Show that when all elements are distinct, the best-case running time of \(\textsc{Heapsort}\) is \(\Omega(n \lg n)\).
This exercise asks us to prove something quite remarkable: heapsort has no fast cases. Even in its best-case scenario, heapsort still requires \(\Omega(n \lg n)\) time. This is different from many other algorithms (like insertion sort, which runs in \(O(n)\) time on already-sorted input).
The proof relies on understanding what operations heapsort must perform regardless of the input structure. Let’s think about the sorting phase, which occurs after we’ve built the initial max-heap.
The unavoidable work
During the sorting phase, we execute the for loop from \(i = n\) down to \(i = 2\). In each iteration, we swap the root element with \(A[i]\) and then call \(\textsc{Max-Heapify}(A, 1)\) on the remaining heap of size \(i-1\).
The crucial observation is that after each swap, we cannot simply assume the heap property is satisfied. The element we just moved to the root (which came from position \(i\)) could potentially be smaller than one or both of its children. To determine where this element belongs, \(\textsc{Max-Heapify}\) must compare it with its children at each level as it potentially moves down the heap.
Counting comparisons
Even in the best case, \(\textsc{Max-Heapify}\) must perform at least one comparison per level to verify that the element is in the correct position. If the element happens to be larger than both children, it stops immediately. But here’s the key: we need to count the total number of comparisons across all iterations.

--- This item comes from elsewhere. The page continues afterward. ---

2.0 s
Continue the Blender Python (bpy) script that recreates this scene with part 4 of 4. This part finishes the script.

For a heap of size \(k\), which has height \(\lfloor \lg k \rfloor\), the call to \(\textsc{Max-Heapify}\) must make at least one comparison per level to determine whether to continue. In the absolute best case for that particular call, the element stays at the root, but we still make comparisons with both children (or at least one comparison to find the larger child and another to compare with the current element).

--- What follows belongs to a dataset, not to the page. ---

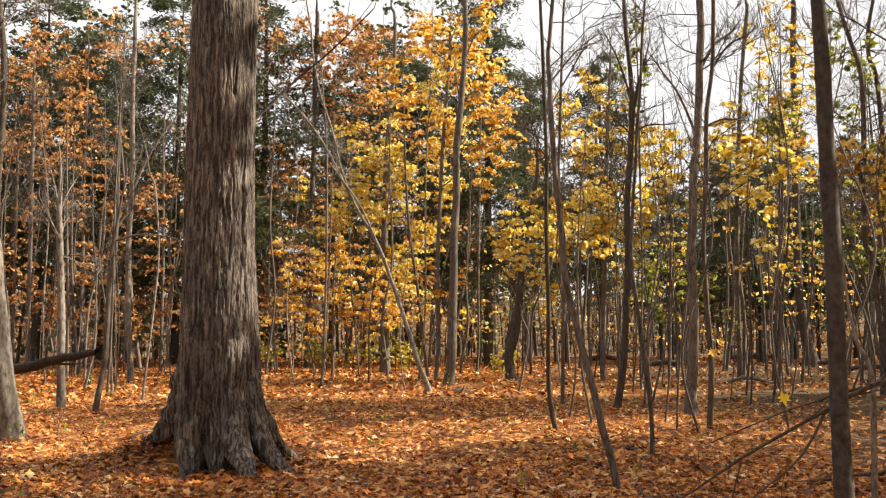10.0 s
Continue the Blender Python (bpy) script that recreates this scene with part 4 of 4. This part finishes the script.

Let’s consider a more careful analysis. At each node, \(\textsc{Max-Heapify}\) must determine the maximum among the node and its two children. This requires at least one comparison in the best case (when we have only one child or when the parent is already larger than both children), but we cannot avoid checking.

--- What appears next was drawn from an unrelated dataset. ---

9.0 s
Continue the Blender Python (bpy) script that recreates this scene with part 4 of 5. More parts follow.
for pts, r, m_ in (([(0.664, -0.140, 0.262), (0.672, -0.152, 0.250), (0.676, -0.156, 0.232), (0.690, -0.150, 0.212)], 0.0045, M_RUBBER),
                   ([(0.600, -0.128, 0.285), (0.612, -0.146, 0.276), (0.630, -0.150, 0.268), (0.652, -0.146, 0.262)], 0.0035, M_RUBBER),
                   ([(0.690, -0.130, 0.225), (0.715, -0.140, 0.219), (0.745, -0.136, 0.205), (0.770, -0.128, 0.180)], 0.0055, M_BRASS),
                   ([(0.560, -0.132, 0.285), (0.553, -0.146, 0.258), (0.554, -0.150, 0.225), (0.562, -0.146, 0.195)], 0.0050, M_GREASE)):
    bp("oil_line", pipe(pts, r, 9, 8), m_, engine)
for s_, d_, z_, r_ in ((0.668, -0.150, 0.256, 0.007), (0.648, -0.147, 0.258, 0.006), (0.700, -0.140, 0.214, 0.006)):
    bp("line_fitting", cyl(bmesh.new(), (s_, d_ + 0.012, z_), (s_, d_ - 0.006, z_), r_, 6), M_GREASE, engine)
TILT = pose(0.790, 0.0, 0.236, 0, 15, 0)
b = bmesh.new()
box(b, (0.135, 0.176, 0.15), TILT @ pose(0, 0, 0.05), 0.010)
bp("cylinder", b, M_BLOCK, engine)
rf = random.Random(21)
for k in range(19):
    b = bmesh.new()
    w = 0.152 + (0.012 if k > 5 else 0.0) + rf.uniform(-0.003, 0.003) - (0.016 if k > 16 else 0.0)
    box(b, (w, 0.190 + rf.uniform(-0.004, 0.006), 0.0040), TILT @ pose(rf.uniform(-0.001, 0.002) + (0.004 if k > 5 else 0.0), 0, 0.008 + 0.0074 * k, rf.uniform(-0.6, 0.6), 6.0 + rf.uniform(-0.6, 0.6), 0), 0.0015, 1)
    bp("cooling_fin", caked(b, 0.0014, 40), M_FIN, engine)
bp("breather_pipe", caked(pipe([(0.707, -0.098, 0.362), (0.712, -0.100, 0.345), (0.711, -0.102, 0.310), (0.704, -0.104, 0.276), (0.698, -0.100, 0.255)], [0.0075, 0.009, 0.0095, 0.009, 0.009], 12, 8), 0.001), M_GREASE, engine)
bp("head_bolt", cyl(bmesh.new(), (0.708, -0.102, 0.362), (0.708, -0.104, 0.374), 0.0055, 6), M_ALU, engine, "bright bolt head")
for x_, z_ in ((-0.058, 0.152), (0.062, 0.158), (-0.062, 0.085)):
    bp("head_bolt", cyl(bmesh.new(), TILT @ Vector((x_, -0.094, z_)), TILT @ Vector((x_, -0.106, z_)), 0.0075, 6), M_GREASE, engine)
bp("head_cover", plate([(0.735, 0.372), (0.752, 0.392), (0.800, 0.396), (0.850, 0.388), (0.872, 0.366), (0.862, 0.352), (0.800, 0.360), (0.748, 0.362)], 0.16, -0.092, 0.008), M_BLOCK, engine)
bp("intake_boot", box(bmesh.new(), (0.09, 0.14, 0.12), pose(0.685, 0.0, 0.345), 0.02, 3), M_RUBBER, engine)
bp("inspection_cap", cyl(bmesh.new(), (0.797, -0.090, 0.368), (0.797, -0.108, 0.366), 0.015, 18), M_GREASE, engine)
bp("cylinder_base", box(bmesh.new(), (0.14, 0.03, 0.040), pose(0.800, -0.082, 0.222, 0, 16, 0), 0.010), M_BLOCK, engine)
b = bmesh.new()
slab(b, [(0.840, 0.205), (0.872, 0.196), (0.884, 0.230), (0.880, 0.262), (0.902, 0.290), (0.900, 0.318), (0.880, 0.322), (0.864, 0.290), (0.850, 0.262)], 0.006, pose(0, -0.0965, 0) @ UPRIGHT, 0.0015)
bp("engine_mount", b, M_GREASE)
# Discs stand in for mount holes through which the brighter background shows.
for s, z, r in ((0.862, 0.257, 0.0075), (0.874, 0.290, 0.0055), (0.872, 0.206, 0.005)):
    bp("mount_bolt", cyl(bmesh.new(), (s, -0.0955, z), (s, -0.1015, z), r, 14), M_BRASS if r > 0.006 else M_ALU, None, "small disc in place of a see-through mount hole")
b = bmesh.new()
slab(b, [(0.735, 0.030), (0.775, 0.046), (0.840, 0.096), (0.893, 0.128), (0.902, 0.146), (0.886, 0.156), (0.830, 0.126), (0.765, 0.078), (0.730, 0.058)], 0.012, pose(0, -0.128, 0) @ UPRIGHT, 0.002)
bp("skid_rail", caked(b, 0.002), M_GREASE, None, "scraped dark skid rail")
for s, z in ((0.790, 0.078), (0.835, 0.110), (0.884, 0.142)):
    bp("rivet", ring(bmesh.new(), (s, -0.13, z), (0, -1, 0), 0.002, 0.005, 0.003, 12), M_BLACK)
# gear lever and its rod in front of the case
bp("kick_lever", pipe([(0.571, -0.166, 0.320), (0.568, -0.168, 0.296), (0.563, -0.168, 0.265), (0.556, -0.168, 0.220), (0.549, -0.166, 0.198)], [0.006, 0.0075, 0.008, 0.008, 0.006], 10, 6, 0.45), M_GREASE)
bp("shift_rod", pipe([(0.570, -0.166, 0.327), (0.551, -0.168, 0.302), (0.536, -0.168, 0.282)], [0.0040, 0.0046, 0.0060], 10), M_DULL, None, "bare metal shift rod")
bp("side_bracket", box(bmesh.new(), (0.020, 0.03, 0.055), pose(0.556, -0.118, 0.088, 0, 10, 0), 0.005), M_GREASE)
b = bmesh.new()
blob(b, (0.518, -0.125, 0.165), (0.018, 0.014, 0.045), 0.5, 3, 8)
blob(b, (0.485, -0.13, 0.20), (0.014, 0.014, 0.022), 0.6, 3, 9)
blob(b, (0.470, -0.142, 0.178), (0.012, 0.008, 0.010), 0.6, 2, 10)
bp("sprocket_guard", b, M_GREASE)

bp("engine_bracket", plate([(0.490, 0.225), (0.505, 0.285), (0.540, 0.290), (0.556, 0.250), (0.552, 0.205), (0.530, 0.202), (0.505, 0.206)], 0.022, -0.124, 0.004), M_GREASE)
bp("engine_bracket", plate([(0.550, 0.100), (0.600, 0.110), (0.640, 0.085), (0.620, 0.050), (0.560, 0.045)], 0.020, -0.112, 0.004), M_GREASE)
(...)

Establishing the lower bound
For the iterations where the heap has size \(k \geq n/2\), the heap height is at least \(\lg(n/2) = \lg n - 1\). Even if the element only travels one level down (the best case for each individual call), we’re still making decisions based on comparisons.
The more rigorous argument comes from information theory. When all \(n\) elements are distinct, there are \(n!\) possible permutations of the input. To sort these elements, any comparison-based algorithm must distinguish among all \(n!\) possible permutations. This requires at least \(\lg(n!) = \Theta(n \lg n)\) comparisons.
Heapsort is a comparison-based algorithm, so it cannot escape this lower bound. But let’s give a more direct proof specific to heapsort’s structure.
Consider that in the for loop, we make \(n-1\) calls to \(\textsc{Max-Heapify}\). For at least half of these calls (when \(i \geq n/2\)), the heap has size \(\Omega(n)\) and height \(\Omega(\lg n)\). Even if each element only needs to be compared once per level on average (the absolute minimum), we get:
\[\begin{align*} T(n) &\geq \sum_{i=n/2}^{n} c \cdot 1 \\ &= \Omega(n) \end{align*}\]But this undercounts. A more careful analysis shows that we cannot avoid \(\Omega(\lg k)\) work for a heap of size \(k\), because at minimum we must verify the path from root toward potential final positions. The fact that all elements are distinct means we cannot have any “lucky” configurations that reduce the number of comparisons needed.
Summing the minimum work across all heap sizes:
\[\begin{align*} T(n) &\geq c \sum_{k=n/2}^{n} \lg k \\ &\geq c \sum_{k=n/2}^{n} (\lg n - 1) \\ &= c \cdot \frac{n}{2} \cdot (\lg n - 1) \\ &= \Omega(n \lg n) \end{align*}\]Therefore, even in the best case, when all elements are distinct, heapsort requires \(\Omega(n \lg n)\) time.